◆ **Your goal**: Type out the complete listing below word for word, without its pictures.

──────────────────────────────

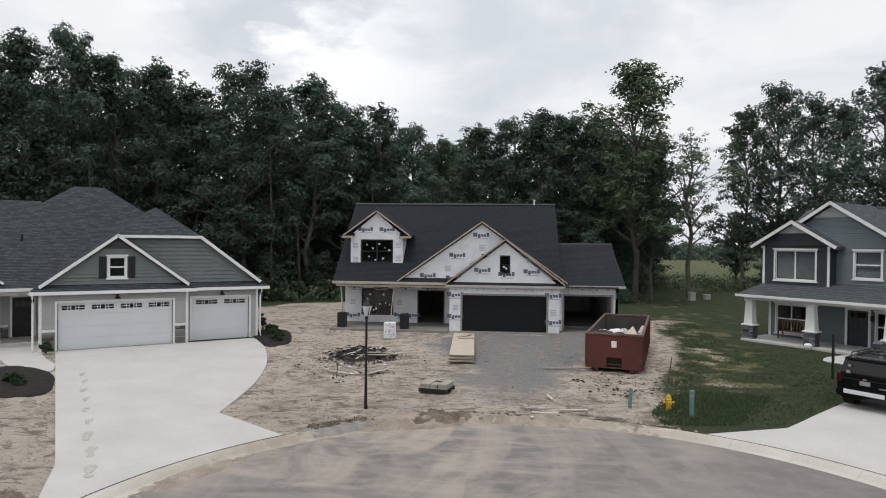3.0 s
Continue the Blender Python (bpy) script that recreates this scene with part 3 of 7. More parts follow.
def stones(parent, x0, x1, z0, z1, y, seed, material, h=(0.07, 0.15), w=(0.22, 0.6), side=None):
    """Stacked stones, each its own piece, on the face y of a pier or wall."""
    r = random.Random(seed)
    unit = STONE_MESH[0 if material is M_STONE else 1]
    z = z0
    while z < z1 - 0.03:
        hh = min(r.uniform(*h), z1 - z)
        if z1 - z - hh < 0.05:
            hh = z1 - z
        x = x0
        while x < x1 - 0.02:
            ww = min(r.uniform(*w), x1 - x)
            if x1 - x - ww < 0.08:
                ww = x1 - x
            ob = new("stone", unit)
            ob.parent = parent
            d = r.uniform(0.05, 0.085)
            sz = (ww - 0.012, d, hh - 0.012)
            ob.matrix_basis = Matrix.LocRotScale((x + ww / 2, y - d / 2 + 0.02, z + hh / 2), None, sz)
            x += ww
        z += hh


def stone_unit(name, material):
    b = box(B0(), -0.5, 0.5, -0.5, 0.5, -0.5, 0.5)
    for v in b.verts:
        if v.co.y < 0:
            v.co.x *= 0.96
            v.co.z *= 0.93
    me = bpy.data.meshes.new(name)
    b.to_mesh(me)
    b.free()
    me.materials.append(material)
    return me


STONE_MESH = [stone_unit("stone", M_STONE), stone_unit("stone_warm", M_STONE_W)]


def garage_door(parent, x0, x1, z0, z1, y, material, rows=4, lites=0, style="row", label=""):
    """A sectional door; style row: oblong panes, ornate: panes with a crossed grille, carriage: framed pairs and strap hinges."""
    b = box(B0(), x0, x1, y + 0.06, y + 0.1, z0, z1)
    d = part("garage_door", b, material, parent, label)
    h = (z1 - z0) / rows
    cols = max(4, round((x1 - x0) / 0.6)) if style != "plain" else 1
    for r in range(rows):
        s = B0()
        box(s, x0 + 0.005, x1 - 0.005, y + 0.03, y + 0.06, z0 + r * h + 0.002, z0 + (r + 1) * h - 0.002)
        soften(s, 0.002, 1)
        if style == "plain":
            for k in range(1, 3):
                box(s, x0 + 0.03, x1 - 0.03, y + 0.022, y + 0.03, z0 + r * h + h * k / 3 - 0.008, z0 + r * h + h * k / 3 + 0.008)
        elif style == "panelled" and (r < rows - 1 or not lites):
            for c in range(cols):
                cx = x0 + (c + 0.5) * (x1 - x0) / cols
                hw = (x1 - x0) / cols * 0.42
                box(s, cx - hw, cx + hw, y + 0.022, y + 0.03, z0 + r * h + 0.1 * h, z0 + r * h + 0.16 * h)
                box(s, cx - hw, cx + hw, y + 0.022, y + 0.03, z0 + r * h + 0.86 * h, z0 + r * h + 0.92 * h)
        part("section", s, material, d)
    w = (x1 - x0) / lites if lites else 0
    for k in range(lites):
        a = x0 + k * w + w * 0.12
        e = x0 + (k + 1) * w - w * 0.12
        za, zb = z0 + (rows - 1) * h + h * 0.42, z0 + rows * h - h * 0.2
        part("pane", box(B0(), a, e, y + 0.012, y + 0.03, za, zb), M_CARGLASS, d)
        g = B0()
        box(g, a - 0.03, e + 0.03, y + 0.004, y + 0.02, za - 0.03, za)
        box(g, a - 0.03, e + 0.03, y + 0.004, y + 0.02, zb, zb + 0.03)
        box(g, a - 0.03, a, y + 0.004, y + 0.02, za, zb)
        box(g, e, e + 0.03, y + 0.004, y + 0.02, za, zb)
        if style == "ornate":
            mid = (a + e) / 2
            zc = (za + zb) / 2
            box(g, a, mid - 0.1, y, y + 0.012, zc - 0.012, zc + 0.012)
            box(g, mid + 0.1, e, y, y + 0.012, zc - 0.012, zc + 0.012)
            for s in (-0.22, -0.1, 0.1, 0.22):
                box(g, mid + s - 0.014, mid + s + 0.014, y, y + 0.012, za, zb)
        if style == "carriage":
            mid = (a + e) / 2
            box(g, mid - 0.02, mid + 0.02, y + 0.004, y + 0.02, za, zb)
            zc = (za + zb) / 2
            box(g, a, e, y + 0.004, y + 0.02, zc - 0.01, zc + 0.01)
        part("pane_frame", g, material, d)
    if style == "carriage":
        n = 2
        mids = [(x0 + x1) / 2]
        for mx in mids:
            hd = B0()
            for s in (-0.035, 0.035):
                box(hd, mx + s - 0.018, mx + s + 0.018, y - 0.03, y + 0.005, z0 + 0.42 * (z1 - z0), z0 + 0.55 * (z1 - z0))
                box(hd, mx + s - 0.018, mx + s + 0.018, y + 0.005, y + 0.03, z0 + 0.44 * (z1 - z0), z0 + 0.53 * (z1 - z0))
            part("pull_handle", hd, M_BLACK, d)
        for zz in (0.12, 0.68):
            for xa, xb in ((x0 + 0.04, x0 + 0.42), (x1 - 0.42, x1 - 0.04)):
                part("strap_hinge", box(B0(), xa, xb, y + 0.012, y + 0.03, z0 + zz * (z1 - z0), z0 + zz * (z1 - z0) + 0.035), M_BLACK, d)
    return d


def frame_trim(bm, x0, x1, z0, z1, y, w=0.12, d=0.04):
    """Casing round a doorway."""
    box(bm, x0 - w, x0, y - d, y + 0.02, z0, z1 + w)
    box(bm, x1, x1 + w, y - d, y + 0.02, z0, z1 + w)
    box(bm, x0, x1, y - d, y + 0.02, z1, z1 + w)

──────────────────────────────

◆ **Result of the task**:
3.0 s
Continue the Blender Python (bpy) script that recreates this scene with part 3 of 7. More parts follow.
def stones(parent, x0, x1, z0, z1, y, seed, material, h=(0.07, 0.15), w=(0.22, 0.6), side=None):
    """Stacked stones, each its own piece, on the face y of a pier or wall."""
    r = random.Random(seed)
    unit = STONE_MESH[0 if material is M_STONE else 1]
    z = z0
    while z < z1 - 0.03:
        hh = min(r.uniform(*h), z1 - z)
        if z1 - z - hh < 0.05:
            hh = z1 - z
        x = x0
        while x < x1 - 0.02:
            ww = min(r.uniform(*w), x1 - x)
            if x1 - x - ww < 0.08:
                ww = x1 - x
            ob = new("stone", unit)
            ob.parent = parent
            d = r.uniform(0.05, 0.085)
            sz = (ww - 0.012, d, hh - 0.012)
            ob.matrix_basis = Matrix.LocRotScale((x + ww / 2, y - d / 2 + 0.02, z + hh / 2), None, sz)
            x += ww
        z += hh


def stone_unit(name, material):
    b = box(B0(), -0.5, 0.5, -0.5, 0.5, -0.5, 0.5)
    for v in b.verts:
        if v.co.y < 0:
            v.co.x *= 0.96
            v.co.z *= 0.93
    me = bpy.data.meshes.new(name)
    b.to_mesh(me)
    b.free()
    me.materials.append(material)
    return me


STONE_MESH = [stone_unit("stone", M_STONE), stone_unit("stone_warm", M_STONE_W)]


def garage_door(parent, x0, x1, z0, z1, y, material, rows=4, lites=0, style="row", label=""):
    """A sectional door; style row: oblong panes, ornate: panes with a crossed grille, carriage: framed pairs and strap hinges."""
    b = box(B0(), x0, x1, y + 0.06, y + 0.1, z0, z1)
    d = part("garage_door", b, material, parent, label)
    h = (z1 - z0) / rows
    cols = max(4, round((x1 - x0) / 0.6)) if style != "plain" else 1
    for r in range(rows):
        s = B0()
        box(s, x0 + 0.005, x1 - 0.005, y + 0.03, y + 0.06, z0 + r * h + 0.002, z0 + (r + 1) * h - 0.002)
        soften(s, 0.002, 1)
        if style == "plain":
            for k in range(1, 3):
                box(s, x0 + 0.03, x1 - 0.03, y + 0.022, y + 0.03, z0 + r * h + h * k / 3 - 0.008, z0 + r * h + h * k / 3 + 0.008)
        elif style == "panelled" and (r < rows - 1 or not lites):
            for c in range(cols):
                cx = x0 + (c + 0.5) * (x1 - x0) / cols
                hw = (x1 - x0) / cols * 0.42
                box(s, cx - hw, cx + hw, y + 0.022, y + 0.03, z0 + r * h + 0.1 * h, z0 + r * h + 0.16 * h)
                box(s, cx - hw, cx + hw, y + 0.022, y + 0.03, z0 + r * h + 0.86 * h, z0 + r * h + 0.92 * h)
        part("section", s, material, d)
    w = (x1 - x0) / lites if lites else 0
    for k in range(lites):
        a = x0 + k * w + w * 0.12
        e = x0 + (k + 1) * w - w * 0.12
        za, zb = z0 + (rows - 1) * h + h * 0.42, z0 + rows * h - h * 0.2
        part("pane", box(B0(), a, e, y + 0.012, y + 0.03, za, zb), M_CARGLASS, d)
        g = B0()
        box(g, a - 0.03, e + 0.03, y + 0.004, y + 0.02, za - 0.03, za)
        box(g, a - 0.03, e + 0.03, y + 0.004, y + 0.02, zb, zb + 0.03)
        box(g, a - 0.03, a, y + 0.004, y + 0.02, za, zb)
        box(g, e, e + 0.03, y + 0.004, y + 0.02, za, zb)
        if style == "ornate":
            mid = (a + e) / 2
            zc = (za + zb) / 2
            box(g, a, mid - 0.1, y, y + 0.012, zc - 0.012, zc + 0.012)
            box(g, mid + 0.1, e, y, y + 0.012, zc - 0.012, zc + 0.012)
            for s in (-0.22, -0.1, 0.1, 0.22):
                box(g, mid + s - 0.014, mid + s + 0.014, y, y + 0.012, za, zb)
        if style == "carriage":
            mid = (a + e) / 2
            box(g, mid - 0.02, mid + 0.02, y + 0.004, y + 0.02, za, zb)
            zc = (za + zb) / 2
            box(g, a, e, y + 0.004, y + 0.02, zc - 0.01, zc + 0.01)
        part("pane_frame", g, material, d)
    if style == "carriage":
        n = 2
        mids = [(x0 + x1) / 2]
        for mx in mids:
            hd = B0()
            for s in (-0.035, 0.035):
                box(hd, mx + s - 0.018, mx + s + 0.018, y - 0.03, y + 0.005, z0 + 0.42 * (z1 - z0), z0 + 0.55 * (z1 - z0))
                box(hd, mx + s - 0.018, mx + s + 0.018, y + 0.005, y + 0.03, z0 + 0.44 * (z1 - z0), z0 + 0.53 * (z1 - z0))
            part("pull_handle", hd, M_BLACK, d)
        for zz in (0.12, 0.68):
            for xa, xb in ((x0 + 0.04, x0 + 0.42), (x1 - 0.42, x1 - 0.04)):
                part("strap_hinge", box(B0(), xa, xb, y + 0.012, y + 0.03, z0 + zz * (z1 - z0), z0 + zz * (z1 - z0) + 0.035), M_BLACK, d)
    return d


def frame_trim(bm, x0, x1, z0, z1, y, w=0.12, d=0.04):
    """Casing round a doorway."""
    box(bm, x0 - w, x0, y - d, y + 0.02, z0, z1 + w)
    box(bm, x1, x1 + w, y - d, y + 0.02, z0, z1 + w)
    box(bm, x0, x1, y - d, y + 0.02, z1, z1 + w)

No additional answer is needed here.